The Jesus Seminar was a group of about 150 critical scholars and laymen founded in 1985 by Robert Funk under the auspices of the Westar Institute. The seminar was active in the 1980s and 1990s, but has since disbanded. The seminar used votes with colored beads to decide their collective view of the historicity of the deeds and sayings of Jesus of Nazareth. They produced new translations of the New Testament and apocrypha to use as textual sources. They published their results in three reports: The Five Gospels (1993), The Acts of Jesus (1998), and The Gospel of Jesus (1999). They also run a series of lectures and workshops in various U.S. cities.
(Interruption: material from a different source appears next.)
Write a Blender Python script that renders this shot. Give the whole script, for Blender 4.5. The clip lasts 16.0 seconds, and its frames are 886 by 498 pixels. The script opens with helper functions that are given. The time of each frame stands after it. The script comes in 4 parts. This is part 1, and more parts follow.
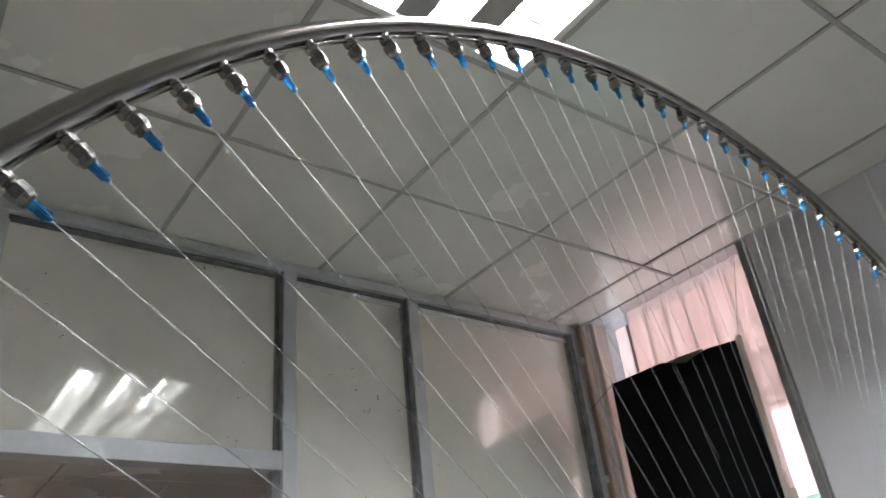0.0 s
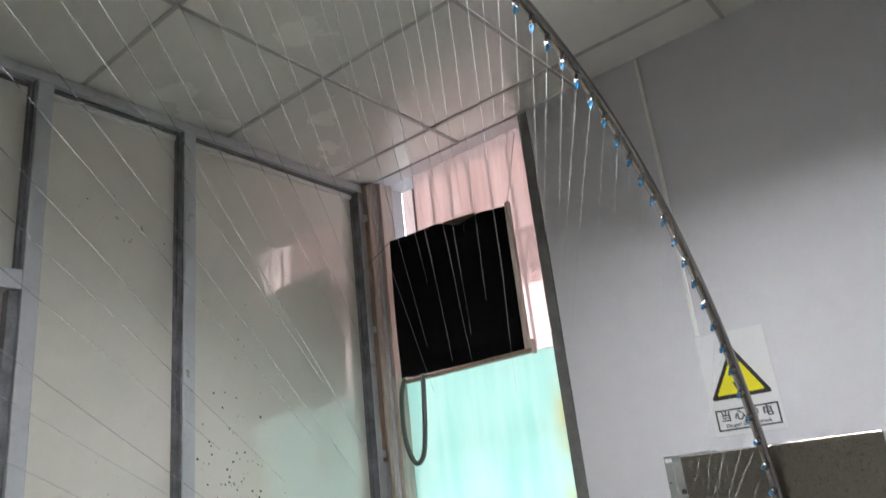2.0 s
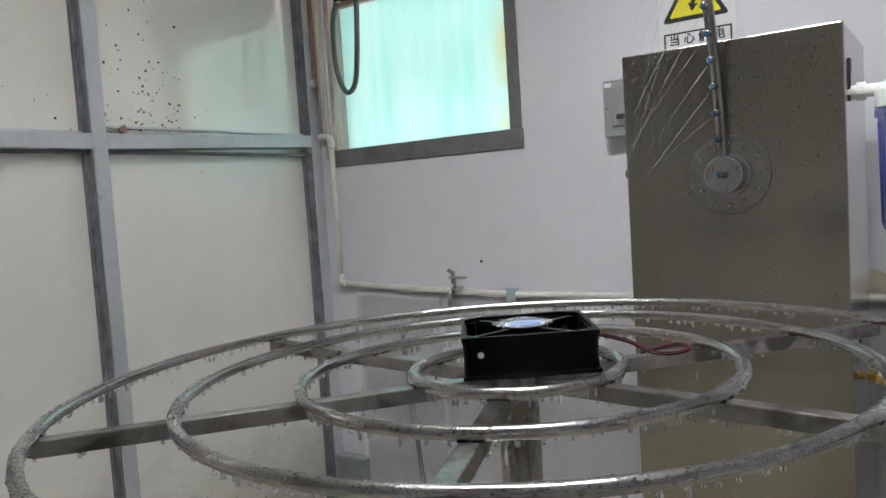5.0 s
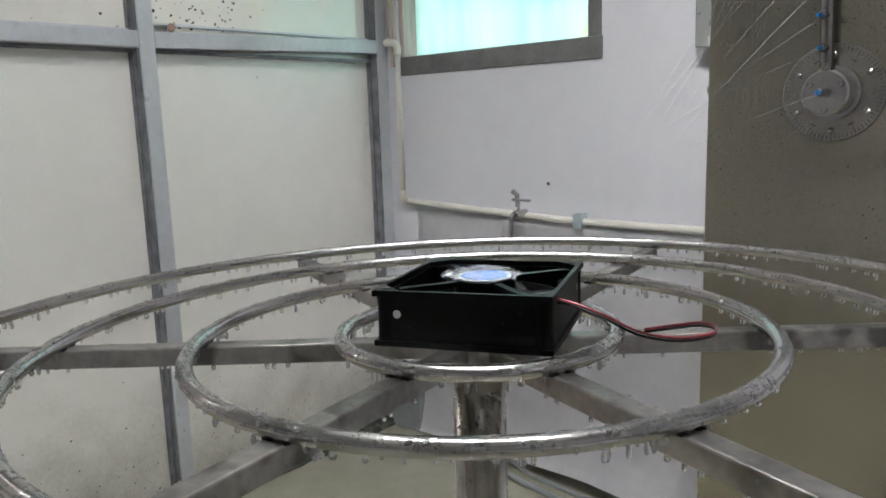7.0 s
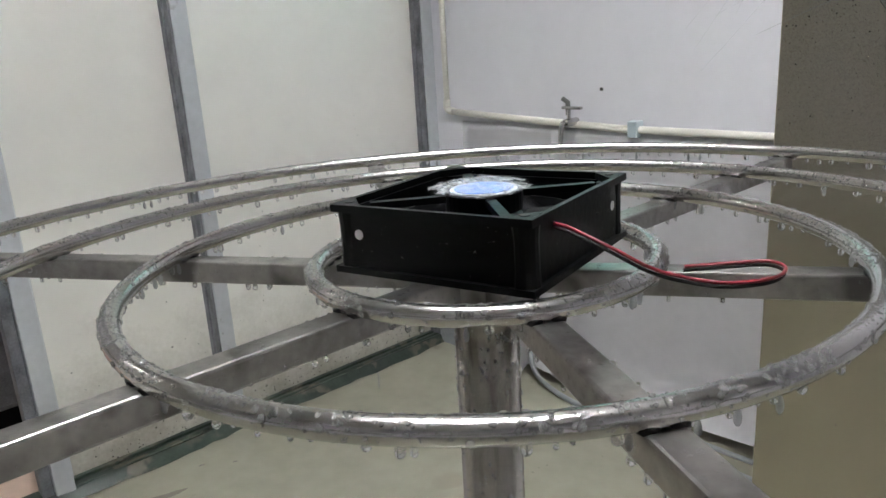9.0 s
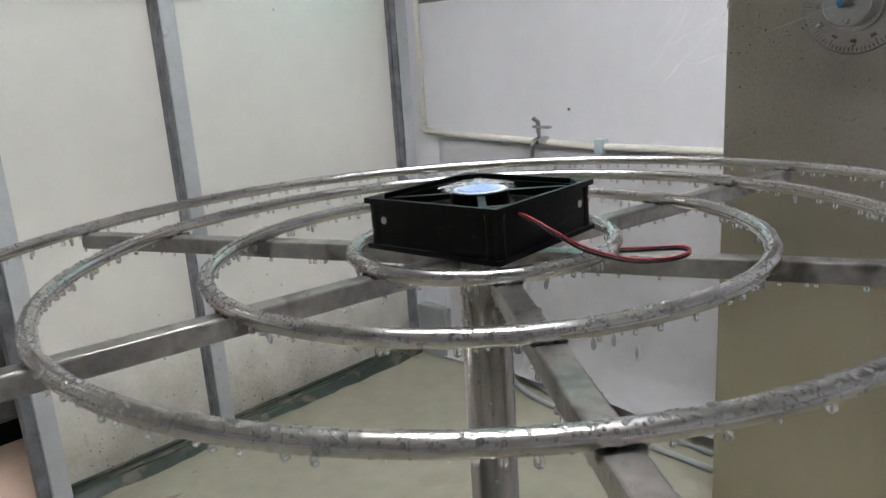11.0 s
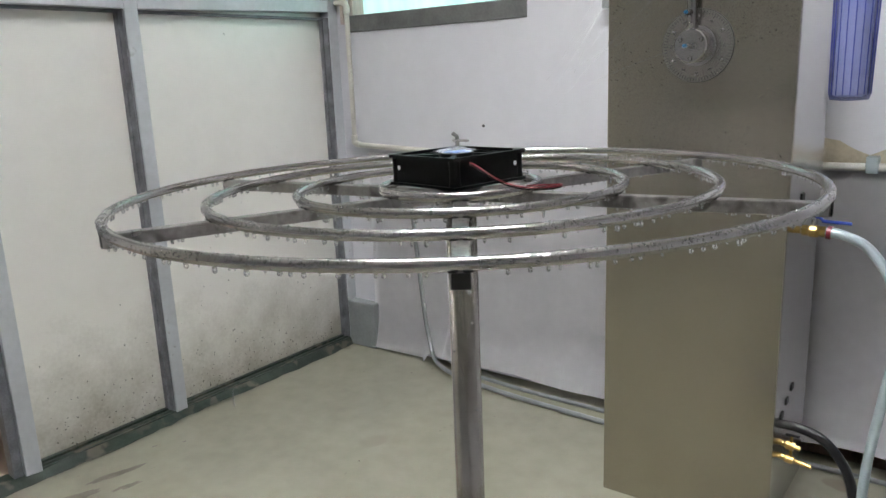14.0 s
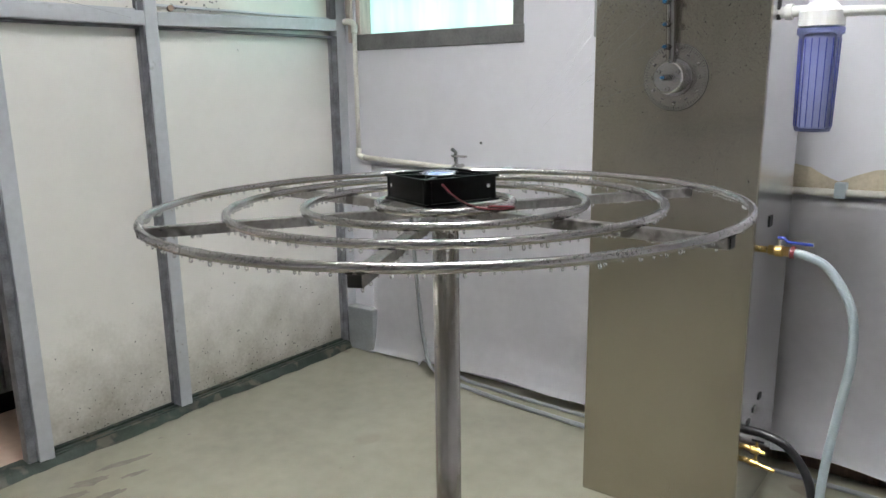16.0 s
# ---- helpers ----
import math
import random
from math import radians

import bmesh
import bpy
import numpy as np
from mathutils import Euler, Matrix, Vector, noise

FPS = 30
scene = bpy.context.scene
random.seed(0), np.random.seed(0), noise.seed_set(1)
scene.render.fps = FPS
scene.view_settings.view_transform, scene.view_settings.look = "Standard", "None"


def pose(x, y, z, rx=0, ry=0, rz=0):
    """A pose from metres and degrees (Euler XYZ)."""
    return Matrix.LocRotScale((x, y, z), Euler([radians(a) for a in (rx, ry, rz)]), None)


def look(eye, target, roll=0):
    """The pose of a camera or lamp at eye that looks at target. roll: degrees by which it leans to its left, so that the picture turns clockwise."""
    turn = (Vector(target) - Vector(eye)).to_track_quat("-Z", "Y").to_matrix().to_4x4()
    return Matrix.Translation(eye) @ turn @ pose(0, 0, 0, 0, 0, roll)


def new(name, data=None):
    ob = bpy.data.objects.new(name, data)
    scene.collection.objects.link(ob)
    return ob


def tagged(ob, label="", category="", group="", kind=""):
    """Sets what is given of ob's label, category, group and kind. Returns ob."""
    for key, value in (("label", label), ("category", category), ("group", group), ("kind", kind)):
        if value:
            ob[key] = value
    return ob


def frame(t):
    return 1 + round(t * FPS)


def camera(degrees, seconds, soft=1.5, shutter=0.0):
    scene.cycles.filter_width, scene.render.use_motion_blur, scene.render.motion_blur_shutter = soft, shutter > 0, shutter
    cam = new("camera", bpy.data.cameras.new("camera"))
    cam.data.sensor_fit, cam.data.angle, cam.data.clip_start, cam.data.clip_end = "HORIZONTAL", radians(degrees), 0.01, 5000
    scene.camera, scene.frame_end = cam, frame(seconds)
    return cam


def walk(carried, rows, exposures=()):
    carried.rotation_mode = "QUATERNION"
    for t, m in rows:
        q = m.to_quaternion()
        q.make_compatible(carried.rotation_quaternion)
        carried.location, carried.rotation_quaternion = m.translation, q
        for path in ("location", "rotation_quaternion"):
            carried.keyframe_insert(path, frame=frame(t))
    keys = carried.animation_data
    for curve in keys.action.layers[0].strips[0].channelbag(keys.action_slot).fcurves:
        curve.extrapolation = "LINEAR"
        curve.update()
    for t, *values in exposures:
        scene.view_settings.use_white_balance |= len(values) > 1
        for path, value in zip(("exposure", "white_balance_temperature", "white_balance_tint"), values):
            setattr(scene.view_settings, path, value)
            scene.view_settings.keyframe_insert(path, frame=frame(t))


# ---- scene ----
cam = camera(61.3, 16.0, soft=1.5, shutter=0.3)
PATH = [
    (0, (2.278, -2.604, 1.632), (0.925, -1.518, 2.626), -6.5),
    (0.5, (2.289, -2.57, 1.605), (1.026, -1.366, 2.582), -6.8),
    (1, (2.305, -2.541, 1.575), (1.11, -1.217, 2.479), -7.1),
    (1.5, (2.313, -2.506, 1.541), (1.164, -1.076, 2.34), -7.0),
    (2, (2.321, -2.475, 1.497), (1.181, -0.97, 2.16), -6.5),
    (2.5, (2.307, -2.447, 1.446), (1.162, -0.889, 1.957), -5.8),
    (3, (2.274, -2.432, 1.387), (1.126, -0.831, 1.728), -5.1),
    (3.5, (2.233, -2.395, 1.322), (1.083, -0.768, 1.499), -4.3),
    (4, (2.216, -2.331, 1.273), (1.061, -0.698, 1.301), -4.0),
    (4.5, (2.215, -2.316, 1.263), (1.08, -0.672, 1.181), -3.7),
    (7, (2.2, -2.074, 1.249), (0.86, -0.63, 0.907), -1.8),
    (7.5, (2.186, -2.025, 1.238), (0.791, -0.669, 0.775), -2.4),
    (8, (2.156, -1.988, 1.233), (0.749, -0.669, 0.703), -3.1),
    (8.5, (2.149, -1.971, 1.228), (0.734, -0.674, 0.666), -2.9),
    (9, (2.151, -1.967, 1.223), (0.731, -0.672, 0.667), -3.5),
    (11.5, (2.268, -2.156, 1.24), (0.923, -0.759, 0.748), -3.5),
    (12, (2.307, -2.24, 1.237), (1.002, -0.8, 0.764), -3.2),
    (12.5, (2.341, -2.302, 1.237), (1.074, -0.824, 0.78), -2.9),
    (13, (2.378, -2.353, 1.233), (1.143, -0.845, 0.786), -2.7),
    (13.5, (2.395, -2.397, 1.236), (1.188, -0.868, 0.786), -2.7),
    (14, (2.422, -2.45, 1.236), (1.237, -0.906, 0.776), -2.3),
    (14.5, (2.444, -2.473, 1.248), (1.274, -0.919, 0.781), -1.9),
    (15, (2.494, -2.5, 1.254), (1.318, -0.947, 0.798), -1.5),
    (15.5, (2.518, -2.525, 1.258), (1.333, -0.977, 0.812), -1.1),
    (16, (2.533, -2.552, 1.267), (1.339, -1.008, 0.835), -0.8),
]
walk(cam, [(t, look(eye, target, roll)) for t, eye, target, roll in PATH],
     exposures=[(0, 0.24), (1.5, 0.16), (2.5, -0.10), (4.5, -0.06), (7.0, 0.25), (9.0, 0.46), (12.5, 0.46), (16.0, 0.54)])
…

The seminar's reconstruction of the historical Jesus portrayed him as an itinerant Hellenistic Jewish sage and faith healer who preached a gospel of liberation from injustice in startling parables and aphorisms. An iconoclast, Jesus broke with established Jewish theological dogmas and social conventions both in his teachings and behaviors, often by turning common-sense ideas upside down, confounding the expectations of his audience: He preached of "Heaven's imperial rule" (traditionally translated as "Kingdom of God") as being already present but unseen; he depicts God as a loving father; he fraternizes with outsiders and criticizes insiders. According to the seminar, Jesus was a mortal man born of two human parents, who did not perform nature miracles nor die as a substitute for sinners nor rise bodily from the dead. Sightings of a risen Jesus were nothing more than the visionary experiences of some of his disciples rather than physical encounters.
The seminar treats the canonical gospels as historical sources that represent Jesus' actual words and deeds as well as elaborations of the early Christian community and of the gospel authors. The fellows placed the burden of proof on those who advocate any passage's historicity. Unconcerned with canonical boundaries, they asserted that the Gospel of Thomas may have more authentic material than the Gospel of John.
The seminar holds a number of premises or "scholarly wisdom" about Jesus when critically approaching the gospels. They act on the premise that Jesus did not hold an apocalyptic worldview, an opinion that is controversial in mainstream scholarly studies of Jesus. Rather than revealing an apocalyptic eschatology, which instructs his disciples to prepare for the end of the world, the fellows argue that the authentic words of Jesus indicate that he preached a sapiential eschatology, which encourages all of God's children to repair the world.
The method and conclusions of the Jesus Seminar have come under harsh criticism by biblical scholars, historians and clergy for a variety of reasons. It is the assertion of such critics that the Fellows of the seminar are not all trained scholars, that their voting technique doesn't allow for nuance, that they are preoccupied with Q and the Gospel of Thomas but omit material in other sources such as the Gospel of the Hebrews, and that they rely excessively on the criterion of embarrassment.